Leitsatz

Auch nach Aufgabe der Einkünfteerzielungsabsicht können vorab entstandene vergebliche Werbungskosten abziehbar sein, wenn der Steuerpflichtige sie tätigt, um sich aus einer gescheiterten Investition zu lösen und so die Höhe der vergeblich aufgewendeten Kosten zu begrenzen. Der durch die Absicht der Einkünfteerzielung begründete Veranlassungszusammenhang wirkt fort, solange er nicht durch eine der privaten Vermögenssphäre zuzuweisende neue Veranlassung überlagert wird.

 

Normenkette

§ 9 Abs. 1, § 21 Abs. 1 Satz 1 Nr. 1 EStG

 

Sachverhalt

Die Kläger schlossen im Jahr 1994 einen notariellen Vertrag über den Erwerb einer noch zu errichtenden Eigentumswohnung, die sie zum Erzielen von Einkünften aus Vermietung und Verpachtung nutzen wollten. Wegen unvollständiger und mangelhafter Leistung des Bauträgers führten sie einen Zivilprozess mit dem Antrag festzustellen, dass der Bauträger nicht berechtigt sei, aus der notariellen Urkunde Zahlungsansprüche geltend zu machen. Nach erfolglosem erstinstanzlichem Verfahren schlossen sie im Berufungsverfahren auf Anraten des Gerichts einen Vergleich, in dem der Vertrag wegen des Rücktritts der Kläger aufgehoben wurde und diese an den Bauträger 60.000 DM zu zahlen hatten.

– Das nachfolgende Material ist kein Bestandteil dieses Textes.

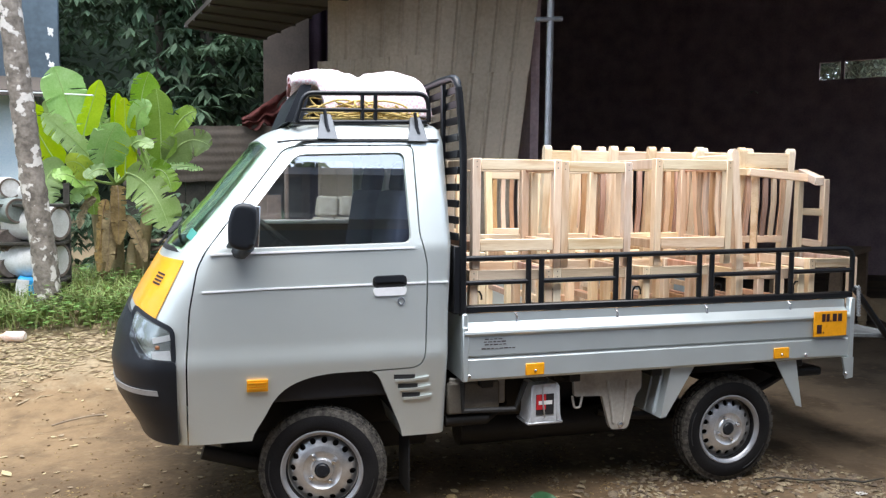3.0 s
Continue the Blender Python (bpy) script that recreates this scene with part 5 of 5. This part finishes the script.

Das FA ließ die von den Klägern als Werbungskosten bei den Einkünften aus Vermietung und Verpachtung geltend gemachten 66.692 DM (Vergleichszahlung 60.000 DM; Rechtsverfolgungskosten 6.692 DM) nicht zum Abzug zu. Einspruch und Klage blieben ohne Erfolg. Dagegen richtet sich die Revision der Kläger.

 

Entscheidung

Nach Auffassung des BFH sind die strittigen Aufwendungen dem Grund nach als vorab entstandene vergebliche Werbungskosten bei den Einkünften aus Vermietung und Verpachtung zu berücksichtigen. Sie seien getätigt worden, um die gescheiterte Investition zu beenden. Ein die ursprüngliche Veranlassung überlagernder neuer Zusammenhang sei vom FG weder festgestellt noch sonst ersichtlich.

 

Hinweis

1. Werbungskosten i.S.d. § 9 Abs. 1 Sätze 1 und 2 EStG können schon anfallen, wenn mit dem Aufwand zusammenhängende Einnahmen noch nicht erzielt werden. Voraussetzung für die Berücksichtigung vorab entstandener Werbungskosten ist jedoch, dass ein ausreichend bestimmter wirtschaftlicher Zusammenhang zwischen den Aufwendungen und der Einkunftsart besteht, in deren Rahmen der Abzug begehrt wird. Voraussetzung dafür sind objektive Umstände für den endgültigen Entschluss des Steuerpflichtigen, Einkünfte aus einer bestimmten Einkunftsart zu erzielen; die Erfolglosigkeit der Aufwendungen schließt dann ihre Abziehbarkeit als Werbungskosten nicht aus, weil sie bei bestimmungsgemäßer Verwendung in wirtschaftlichem Zusammenhang mit den Einkünften aus Vermietung und Verpachtung stünden (BFH, Urteil vom 4.3.1997, IX R 29/93, BStBl II 1997, 610, m.w.N.).

2. Auch nach Aufgabe der Einkünfteerzielungsabsicht können vorab entstandene vergebliche Werbungskosten weiter abziehbar sein, wenn der Steuerpflichtige sie – nachdem er das Scheitern seiner Investition erkannt hat – tätigt, um sich aus der vertraglichen Verbindung zu lösen und so die Höhe der vergeblich aufgewendeten Kosten zu begrenzen (BFH, Beschluss vom 5.11.2001, IX B 92/01, BFH-PR 2002, 95).

3. Prozesskosten teilen als Folgekosten die einkommensteuerrechtliche Qualifikation derjenigen Aufwendungen, die Gegenstand des Prozesses waren (vgl. BFH, Urteil vom 17.5.2000, X R 13/97, BStBl II 2000, 665).